The former industrial heartlands of the North-East of England are now among the most deprived in Britain. Communities still struggle to come to terms with the end of industry and with Brexit on the horizon these areas are almost certain to be hit again.

For over a hundred years the valleys and hills of the North-East of England reverberated to the sounds of industry, of coal and steel, of power and machination. The skylines were dominated by the engine houses and giant wheels of coal mines and the streets by hundreds of terraced pit-cottages filled with the families of those that toiled deep below ground. Now the mine is long since closed and the once flourishing Colliery towns like Easington and Boldon are devastated; the mist rolls in from the sea over boarded up houses, there is mass unemployment and a feeling of hopelessness.

While globalisation changed the world in many ways for the better, one industrial heartland like the struggling North-East feel like its victim. In June 2016 the people made their voices heard when the communities there voted in protest for Britain to leave the European Union, laying their grievances at the door of Europe, blaming immigration and a consequent lack of opportunities for their pervading sense of futility and loss. Now fore Brexit is hard, as it no doubt will be, they will be hardest hit.

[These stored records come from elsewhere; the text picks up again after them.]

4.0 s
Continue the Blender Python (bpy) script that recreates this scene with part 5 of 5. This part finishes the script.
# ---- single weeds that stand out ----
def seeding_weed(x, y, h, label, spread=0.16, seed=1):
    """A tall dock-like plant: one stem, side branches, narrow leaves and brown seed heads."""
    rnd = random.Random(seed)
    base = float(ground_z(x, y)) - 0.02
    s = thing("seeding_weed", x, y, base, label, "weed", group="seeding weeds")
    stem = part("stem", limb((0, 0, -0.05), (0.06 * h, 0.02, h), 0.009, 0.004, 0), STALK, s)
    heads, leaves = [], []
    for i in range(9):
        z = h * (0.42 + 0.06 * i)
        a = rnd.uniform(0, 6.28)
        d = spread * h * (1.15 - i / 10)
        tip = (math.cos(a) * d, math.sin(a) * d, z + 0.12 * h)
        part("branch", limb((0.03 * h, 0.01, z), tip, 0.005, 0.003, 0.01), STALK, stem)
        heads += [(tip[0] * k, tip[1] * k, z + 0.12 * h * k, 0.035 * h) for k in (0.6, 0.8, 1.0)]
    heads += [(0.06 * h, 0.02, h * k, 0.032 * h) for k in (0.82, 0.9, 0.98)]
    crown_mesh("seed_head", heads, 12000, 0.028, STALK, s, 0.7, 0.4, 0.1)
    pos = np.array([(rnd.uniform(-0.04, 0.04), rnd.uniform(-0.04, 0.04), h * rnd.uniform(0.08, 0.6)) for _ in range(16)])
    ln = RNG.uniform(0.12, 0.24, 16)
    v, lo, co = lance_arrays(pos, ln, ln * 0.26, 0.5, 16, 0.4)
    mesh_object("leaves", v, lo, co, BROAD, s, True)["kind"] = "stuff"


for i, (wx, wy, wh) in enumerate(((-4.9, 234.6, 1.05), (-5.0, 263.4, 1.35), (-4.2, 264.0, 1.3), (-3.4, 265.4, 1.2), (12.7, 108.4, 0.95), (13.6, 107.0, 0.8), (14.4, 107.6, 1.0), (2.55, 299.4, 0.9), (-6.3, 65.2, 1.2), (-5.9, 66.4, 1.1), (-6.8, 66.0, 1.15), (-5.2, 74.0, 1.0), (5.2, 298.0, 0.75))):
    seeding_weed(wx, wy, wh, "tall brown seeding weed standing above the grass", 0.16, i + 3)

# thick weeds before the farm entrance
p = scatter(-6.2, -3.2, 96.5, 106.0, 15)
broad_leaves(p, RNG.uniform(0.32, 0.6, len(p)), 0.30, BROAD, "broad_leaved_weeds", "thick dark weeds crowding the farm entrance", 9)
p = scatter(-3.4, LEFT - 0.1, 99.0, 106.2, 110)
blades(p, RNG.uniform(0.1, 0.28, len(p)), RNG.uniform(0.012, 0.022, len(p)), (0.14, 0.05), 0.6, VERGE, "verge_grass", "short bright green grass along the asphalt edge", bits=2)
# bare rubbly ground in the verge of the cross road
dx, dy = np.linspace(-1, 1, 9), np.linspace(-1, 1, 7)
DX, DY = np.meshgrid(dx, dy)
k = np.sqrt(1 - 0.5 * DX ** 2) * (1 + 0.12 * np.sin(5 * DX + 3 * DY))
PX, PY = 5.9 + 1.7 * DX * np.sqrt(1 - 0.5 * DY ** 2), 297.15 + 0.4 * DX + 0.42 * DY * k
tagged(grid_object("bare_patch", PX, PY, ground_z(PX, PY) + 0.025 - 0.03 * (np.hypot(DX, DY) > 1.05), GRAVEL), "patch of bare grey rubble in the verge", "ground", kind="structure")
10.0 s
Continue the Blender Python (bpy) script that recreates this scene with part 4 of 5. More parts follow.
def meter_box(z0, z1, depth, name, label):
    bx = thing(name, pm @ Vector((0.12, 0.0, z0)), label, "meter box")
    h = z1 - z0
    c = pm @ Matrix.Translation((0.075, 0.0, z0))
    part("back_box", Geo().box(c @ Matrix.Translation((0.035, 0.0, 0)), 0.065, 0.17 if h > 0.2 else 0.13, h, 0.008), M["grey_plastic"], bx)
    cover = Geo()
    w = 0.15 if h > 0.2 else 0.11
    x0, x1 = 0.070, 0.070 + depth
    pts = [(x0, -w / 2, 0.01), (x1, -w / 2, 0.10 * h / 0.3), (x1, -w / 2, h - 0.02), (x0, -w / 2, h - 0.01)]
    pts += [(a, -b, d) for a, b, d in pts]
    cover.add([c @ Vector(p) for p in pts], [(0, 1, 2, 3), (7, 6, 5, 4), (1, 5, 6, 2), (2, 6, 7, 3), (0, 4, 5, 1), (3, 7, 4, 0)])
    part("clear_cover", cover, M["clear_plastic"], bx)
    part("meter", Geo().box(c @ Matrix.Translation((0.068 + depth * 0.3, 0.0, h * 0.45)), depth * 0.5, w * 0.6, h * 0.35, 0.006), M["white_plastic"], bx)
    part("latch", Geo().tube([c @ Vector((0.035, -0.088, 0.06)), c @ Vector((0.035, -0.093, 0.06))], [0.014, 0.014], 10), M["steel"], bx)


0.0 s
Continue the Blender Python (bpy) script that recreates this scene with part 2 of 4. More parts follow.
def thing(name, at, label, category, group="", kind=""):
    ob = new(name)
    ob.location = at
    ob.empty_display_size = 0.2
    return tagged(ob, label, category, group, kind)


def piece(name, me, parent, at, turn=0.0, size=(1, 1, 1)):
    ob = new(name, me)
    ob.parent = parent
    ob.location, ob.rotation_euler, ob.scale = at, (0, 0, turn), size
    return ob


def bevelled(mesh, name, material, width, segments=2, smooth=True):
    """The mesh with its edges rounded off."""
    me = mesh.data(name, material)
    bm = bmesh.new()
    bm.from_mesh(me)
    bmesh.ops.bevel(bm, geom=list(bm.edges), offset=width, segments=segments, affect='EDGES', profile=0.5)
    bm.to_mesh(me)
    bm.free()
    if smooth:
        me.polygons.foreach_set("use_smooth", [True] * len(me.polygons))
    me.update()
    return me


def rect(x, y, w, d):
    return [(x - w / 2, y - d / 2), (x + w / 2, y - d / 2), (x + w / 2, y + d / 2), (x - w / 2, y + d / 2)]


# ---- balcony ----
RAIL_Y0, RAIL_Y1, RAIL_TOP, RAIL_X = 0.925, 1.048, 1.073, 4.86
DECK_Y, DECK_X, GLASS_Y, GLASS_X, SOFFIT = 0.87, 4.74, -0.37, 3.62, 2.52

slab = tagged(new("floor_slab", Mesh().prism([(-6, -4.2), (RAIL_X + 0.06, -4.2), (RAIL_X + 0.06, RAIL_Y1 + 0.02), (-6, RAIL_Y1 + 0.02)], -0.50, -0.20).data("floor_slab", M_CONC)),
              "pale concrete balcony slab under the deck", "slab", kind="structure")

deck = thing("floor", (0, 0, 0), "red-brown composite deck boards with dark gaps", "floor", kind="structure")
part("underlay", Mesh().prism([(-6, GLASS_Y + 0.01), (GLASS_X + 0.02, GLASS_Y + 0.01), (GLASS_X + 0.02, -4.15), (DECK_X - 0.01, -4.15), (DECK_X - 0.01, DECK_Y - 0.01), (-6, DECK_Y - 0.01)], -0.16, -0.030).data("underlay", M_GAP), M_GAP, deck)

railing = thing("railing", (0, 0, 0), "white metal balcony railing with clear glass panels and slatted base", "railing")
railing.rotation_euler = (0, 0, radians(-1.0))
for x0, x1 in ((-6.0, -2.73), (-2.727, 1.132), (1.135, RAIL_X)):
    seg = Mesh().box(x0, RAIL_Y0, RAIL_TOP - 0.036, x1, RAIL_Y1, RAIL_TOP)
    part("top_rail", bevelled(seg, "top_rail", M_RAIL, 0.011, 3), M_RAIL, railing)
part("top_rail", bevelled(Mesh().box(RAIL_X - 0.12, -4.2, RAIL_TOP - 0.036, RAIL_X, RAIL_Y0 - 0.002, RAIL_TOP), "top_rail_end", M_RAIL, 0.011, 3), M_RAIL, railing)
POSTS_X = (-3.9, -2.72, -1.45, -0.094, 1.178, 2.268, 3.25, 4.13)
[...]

Modern day deprivation in areas like this, in otherwise rich countries like the UK, is a subtle and insidious thing. It manifests itself in a lack of education and ideas, a desperate paucity of opportunities, of horizons and dreams. There are no real jobs or investment, just low-skilled factory positions – often soul-destroying work for people who see their contemporaries in other parts of the country as better off than they.

Perhaps the only constant in these fragile communities is love and family; the one thing they have known that has been a positive in their lives. As communities died and peope were forced to move away looking for work elsewhere, those that were left supported each other. There is a high number of young parents and many are single parents. But with few jobs and low incomes, it is not easy to bring up families and the cycle of deprivation is repeated. This work aims to highlight the everyday challenges and beauty of these long forgotten places that were once the UK's industrial heartlands and now lie almost completely forgotten, struggling alone.